▸ Scripts that build animated scenes:
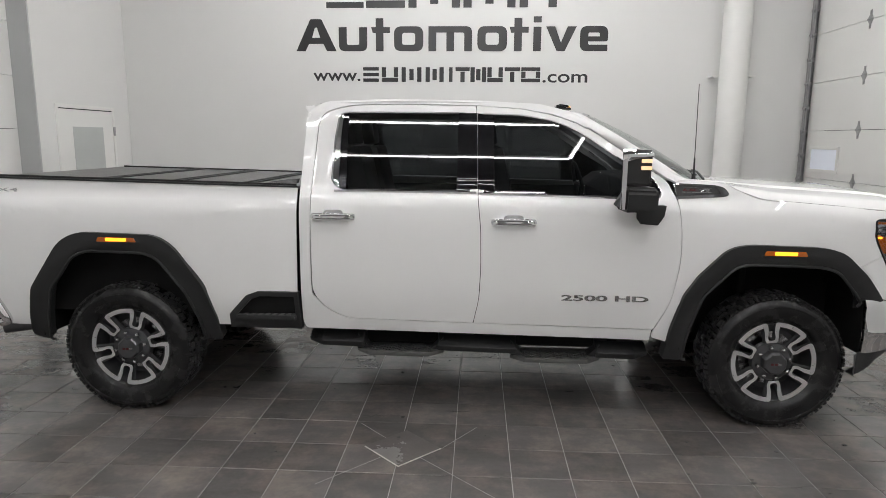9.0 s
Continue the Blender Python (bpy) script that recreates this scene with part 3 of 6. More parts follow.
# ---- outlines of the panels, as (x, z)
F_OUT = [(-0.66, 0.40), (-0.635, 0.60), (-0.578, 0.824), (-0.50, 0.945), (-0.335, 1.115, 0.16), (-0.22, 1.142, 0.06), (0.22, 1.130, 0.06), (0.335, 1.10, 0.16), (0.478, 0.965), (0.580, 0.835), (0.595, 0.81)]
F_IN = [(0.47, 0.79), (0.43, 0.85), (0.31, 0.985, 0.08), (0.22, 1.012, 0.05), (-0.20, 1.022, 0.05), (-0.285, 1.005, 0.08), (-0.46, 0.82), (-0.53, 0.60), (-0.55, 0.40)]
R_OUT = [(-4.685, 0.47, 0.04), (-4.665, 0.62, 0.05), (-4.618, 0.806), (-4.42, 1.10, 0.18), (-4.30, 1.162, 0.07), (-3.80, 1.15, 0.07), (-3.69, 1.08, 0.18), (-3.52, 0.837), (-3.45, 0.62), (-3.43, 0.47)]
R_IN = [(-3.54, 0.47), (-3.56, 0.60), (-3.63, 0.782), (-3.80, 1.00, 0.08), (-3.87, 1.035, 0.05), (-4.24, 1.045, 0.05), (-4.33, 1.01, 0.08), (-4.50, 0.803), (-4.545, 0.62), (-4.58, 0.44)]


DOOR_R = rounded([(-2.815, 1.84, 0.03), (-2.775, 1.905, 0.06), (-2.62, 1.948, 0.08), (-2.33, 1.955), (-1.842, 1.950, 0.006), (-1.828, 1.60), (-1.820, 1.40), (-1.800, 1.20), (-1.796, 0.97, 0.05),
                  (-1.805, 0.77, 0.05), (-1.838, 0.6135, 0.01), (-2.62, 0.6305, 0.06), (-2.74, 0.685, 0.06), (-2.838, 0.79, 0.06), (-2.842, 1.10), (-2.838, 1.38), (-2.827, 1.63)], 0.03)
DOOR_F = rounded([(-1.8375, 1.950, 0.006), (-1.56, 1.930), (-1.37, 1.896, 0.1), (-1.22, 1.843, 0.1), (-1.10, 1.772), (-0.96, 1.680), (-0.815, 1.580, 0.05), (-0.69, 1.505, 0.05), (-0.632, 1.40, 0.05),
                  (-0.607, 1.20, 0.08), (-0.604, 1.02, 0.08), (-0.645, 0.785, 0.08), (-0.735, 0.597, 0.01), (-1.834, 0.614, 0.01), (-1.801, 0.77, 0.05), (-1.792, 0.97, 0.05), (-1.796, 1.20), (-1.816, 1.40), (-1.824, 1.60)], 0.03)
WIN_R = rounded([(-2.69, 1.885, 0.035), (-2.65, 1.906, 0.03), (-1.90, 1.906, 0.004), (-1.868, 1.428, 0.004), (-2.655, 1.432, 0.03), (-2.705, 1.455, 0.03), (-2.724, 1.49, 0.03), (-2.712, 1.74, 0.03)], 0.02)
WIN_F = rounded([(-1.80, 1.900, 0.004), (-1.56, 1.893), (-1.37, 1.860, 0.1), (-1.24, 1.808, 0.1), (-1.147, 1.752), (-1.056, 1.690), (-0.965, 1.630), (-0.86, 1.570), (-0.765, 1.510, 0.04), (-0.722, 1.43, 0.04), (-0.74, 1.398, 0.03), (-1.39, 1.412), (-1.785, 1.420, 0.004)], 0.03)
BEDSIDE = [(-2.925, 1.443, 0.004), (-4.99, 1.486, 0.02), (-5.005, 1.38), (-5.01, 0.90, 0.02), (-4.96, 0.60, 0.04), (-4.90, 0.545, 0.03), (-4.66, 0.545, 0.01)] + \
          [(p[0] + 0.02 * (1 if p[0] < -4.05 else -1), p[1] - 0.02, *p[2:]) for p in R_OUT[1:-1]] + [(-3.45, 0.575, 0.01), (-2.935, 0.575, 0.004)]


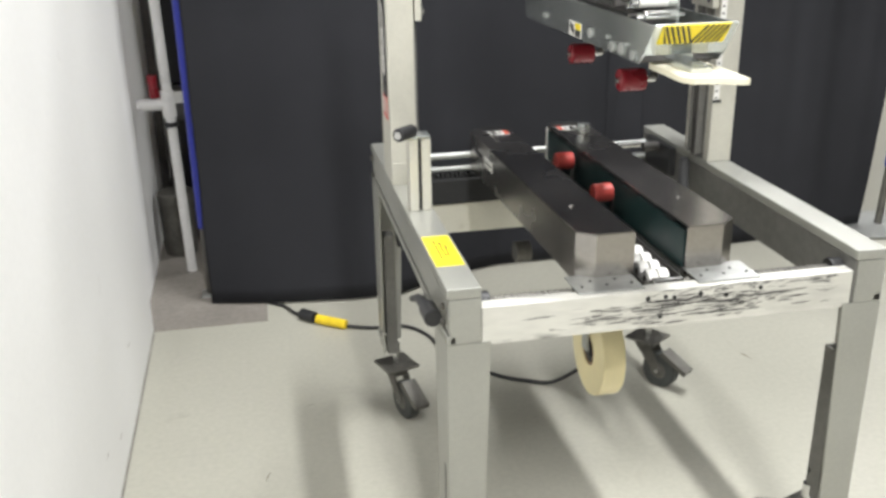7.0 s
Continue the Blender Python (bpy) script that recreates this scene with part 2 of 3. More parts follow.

▸ Short exercise: Quote all of the entries word for word, omitting any pictures.

▸ Written answer:
9.0 s
Continue the Blender Python (bpy) script that recreates this scene with part 3 of 6. More parts follow.
# ---- outlines of the panels, as (x, z)
F_OUT = [(-0.66, 0.40), (-0.635, 0.60), (-0.578, 0.824), (-0.50, 0.945), (-0.335, 1.115, 0.16), (-0.22, 1.142, 0.06), (0.22, 1.130, 0.06), (0.335, 1.10, 0.16), (0.478, 0.965), (0.580, 0.835), (0.595, 0.81)]
F_IN = [(0.47, 0.79), (0.43, 0.85), (0.31, 0.985, 0.08), (0.22, 1.012, 0.05), (-0.20, 1.022, 0.05), (-0.285, 1.005, 0.08), (-0.46, 0.82), (-0.53, 0.60), (-0.55, 0.40)]
R_OUT = [(-4.685, 0.47, 0.04), (-4.665, 0.62, 0.05), (-4.618, 0.806), (-4.42, 1.10, 0.18), (-4.30, 1.162, 0.07), (-3.80, 1.15, 0.07), (-3.69, 1.08, 0.18), (-3.52, 0.837), (-3.45, 0.62), (-3.43, 0.47)]
R_IN = [(-3.54, 0.47), (-3.56, 0.60), (-3.63, 0.782), (-3.80, 1.00, 0.08), (-3.87, 1.035, 0.05), (-4.24, 1.045, 0.05), (-4.33, 1.01, 0.08), (-4.50, 0.803), (-4.545, 0.62), (-4.58, 0.44)]


DOOR_R = rounded([(-2.815, 1.84, 0.03), (-2.775, 1.905, 0.06), (-2.62, 1.948, 0.08), (-2.33, 1.955), (-1.842, 1.950, 0.006), (-1.828, 1.60), (-1.820, 1.40), (-1.800, 1.20), (-1.796, 0.97, 0.05),
                  (-1.805, 0.77, 0.05), (-1.838, 0.6135, 0.01), (-2.62, 0.6305, 0.06), (-2.74, 0.685, 0.06), (-2.838, 0.79, 0.06), (-2.842, 1.10), (-2.838, 1.38), (-2.827, 1.63)], 0.03)
DOOR_F = rounded([(-1.8375, 1.950, 0.006), (-1.56, 1.930), (-1.37, 1.896, 0.1), (-1.22, 1.843, 0.1), (-1.10, 1.772), (-0.96, 1.680), (-0.815, 1.580, 0.05), (-0.69, 1.505, 0.05), (-0.632, 1.40, 0.05),
                  (-0.607, 1.20, 0.08), (-0.604, 1.02, 0.08), (-0.645, 0.785, 0.08), (-0.735, 0.597, 0.01), (-1.834, 0.614, 0.01), (-1.801, 0.77, 0.05), (-1.792, 0.97, 0.05), (-1.796, 1.20), (-1.816, 1.40), (-1.824, 1.60)], 0.03)
WIN_R = rounded([(-2.69, 1.885, 0.035), (-2.65, 1.906, 0.03), (-1.90, 1.906, 0.004), (-1.868, 1.428, 0.004), (-2.655, 1.432, 0.03), (-2.705, 1.455, 0.03), (-2.724, 1.49, 0.03), (-2.712, 1.74, 0.03)], 0.02)
WIN_F = rounded([(-1.80, 1.900, 0.004), (-1.56, 1.893), (-1.37, 1.860, 0.1), (-1.24, 1.808, 0.1), (-1.147, 1.752), (-1.056, 1.690), (-0.965, 1.630), (-0.86, 1.570), (-0.765, 1.510, 0.04), (-0.722, 1.43, 0.04), (-0.74, 1.398, 0.03), (-1.39, 1.412), (-1.785, 1.420, 0.004)], 0.03)
BEDSIDE = [(-2.925, 1.443, 0.004), (-4.99, 1.486, 0.02), (-5.005, 1.38), (-5.01, 0.90, 0.02), (-4.96, 0.60, 0.04), (-4.90, 0.545, 0.03), (-4.66, 0.545, 0.01)] + \
          [(p[0] + 0.02 * (1 if p[0] < -4.05 else -1), p[1] - 0.02, *p[2:]) for p in R_OUT[1:-1]] + [(-3.45, 0.575, 0.01), (-2.935, 0.575, 0.004)]


7.0 s
Continue the Blender Python (bpy) script that recreates this scene with part 2 of 3. More parts follow.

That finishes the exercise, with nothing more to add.